Европа утратила роль центра, где совершаются события всемирного масштаба. Она была таковым в течение многих веков. Более того, чем она больше поворачивается к России спиной, тем меньше ее роль в мировых проблемах и, значит, в глазах Соединенных Штатов. Она превращается в удобный тыл для американской экспансии. Запад боится этого и смотрит на Россию с ужасом, смешанным с восхищением: как так, в Европе чуть ли не выхлопные трубы из золота, а у них и газоны неровные, и вообще они варвары… Но все нападки на русских будто разбиваются о скалу.
— Судя по всему, перебарщивать там будут и дальше…

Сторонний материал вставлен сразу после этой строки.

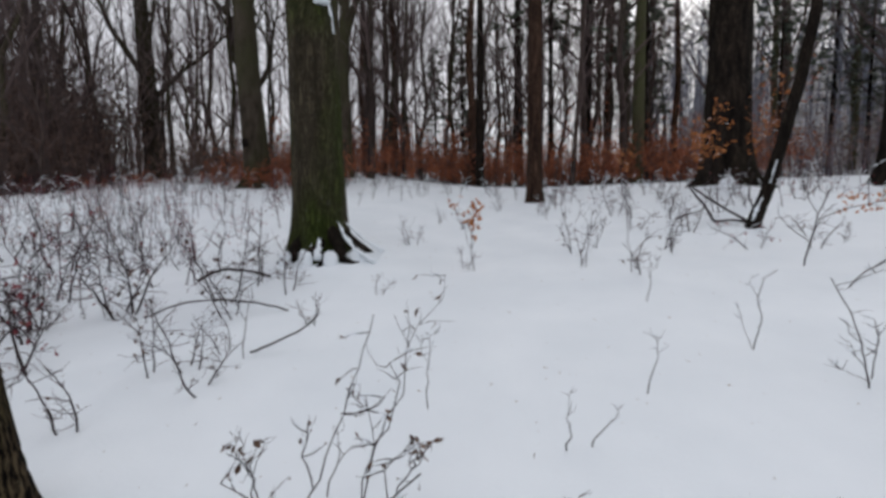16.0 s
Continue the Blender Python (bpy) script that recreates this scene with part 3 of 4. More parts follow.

— Когда-нибудь наступит пик, вовсе не обязательно в виде войны, и прессинг выдохнется. Войны Европа боится страшно. Она порабощена философией гедонизма, воспевающей удовлетворение своих потребностей. Однако воевать по-настоящему может лишь тот, кто пожертвует комфортом. Шведский король Карл XII спал, не снимая сапог, и, наверное, мылся не чаще чем раз в месяц. А эти к такому уже не способны. Как пожертвовать тёплым клозетом? А кариес зубов? О нем забыть? Ну, нет! То-то и оно. Недалеко от них ушла и Америка. Кстати, старшее поколение в той же Германии лучше относится к России. Молодые больше подвержены пропаганде, и особенно лютуют журналисты: видимо, взыграл инстинкт реванша над Россией. Но не настолько, чтобы всерьёз думать о новой войне.